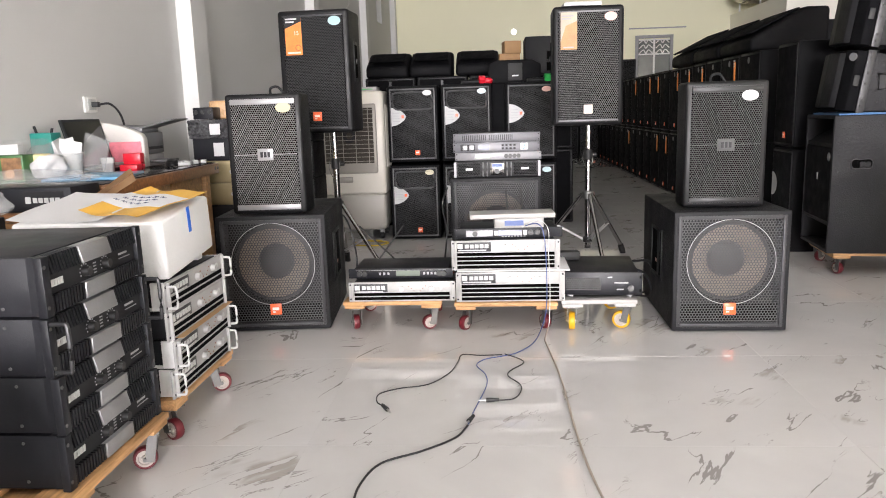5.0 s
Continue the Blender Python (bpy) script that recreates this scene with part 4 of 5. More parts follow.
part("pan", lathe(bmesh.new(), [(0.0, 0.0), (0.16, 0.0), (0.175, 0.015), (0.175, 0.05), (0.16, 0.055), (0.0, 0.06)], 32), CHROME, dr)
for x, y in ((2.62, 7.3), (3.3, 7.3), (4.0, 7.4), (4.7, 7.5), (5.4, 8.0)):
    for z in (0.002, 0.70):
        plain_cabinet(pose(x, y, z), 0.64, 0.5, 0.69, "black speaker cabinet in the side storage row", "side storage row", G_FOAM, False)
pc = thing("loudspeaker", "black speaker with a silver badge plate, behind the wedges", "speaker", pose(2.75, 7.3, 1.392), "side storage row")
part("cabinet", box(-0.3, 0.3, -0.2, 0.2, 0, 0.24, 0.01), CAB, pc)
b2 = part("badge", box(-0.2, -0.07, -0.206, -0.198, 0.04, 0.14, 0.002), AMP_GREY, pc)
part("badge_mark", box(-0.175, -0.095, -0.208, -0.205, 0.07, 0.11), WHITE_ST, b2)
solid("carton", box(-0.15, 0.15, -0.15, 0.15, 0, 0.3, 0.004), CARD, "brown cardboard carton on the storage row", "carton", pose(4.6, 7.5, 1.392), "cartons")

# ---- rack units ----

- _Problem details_
Write out, word for word, the line containing "Continue the Blender" and every line after it to the end of the data above.

- _Solution to this exercise_
Continue the Blender Python (bpy) script that recreates this scene with part 4 of 5. More parts follow.
part("pan", lathe(bmesh.new(), [(0.0, 0.0), (0.16, 0.0), (0.175, 0.015), (0.175, 0.05), (0.16, 0.055), (0.0, 0.06)], 32), CHROME, dr)
for x, y in ((2.62, 7.3), (3.3, 7.3), (4.0, 7.4), (4.7, 7.5), (5.4, 8.0)):
    for z in (0.002, 0.70):
        plain_cabinet(pose(x, y, z), 0.64, 0.5, 0.69, "black speaker cabinet in the side storage row", "side storage row", G_FOAM, False)
pc = thing("loudspeaker", "black speaker with a silver badge plate, behind the wedges", "speaker", pose(2.75, 7.3, 1.392), "side storage row")
part("cabinet", box(-0.3, 0.3, -0.2, 0.2, 0, 0.24, 0.01), CAB, pc)
b2 = part("badge", box(-0.2, -0.07, -0.206, -0.198, 0.04, 0.14, 0.002), AMP_GREY, pc)
part("badge_mark", box(-0.175, -0.095, -0.208, -0.205, 0.07, 0.11), WHITE_ST, b2)
solid("carton", box(-0.15, 0.15, -0.15, 0.15, 0, 0.3, 0.004), CARD, "brown cardboard carton on the storage row", "carton", pose(4.6, 7.5, 1.392), "cartons")

# ---- rack units ----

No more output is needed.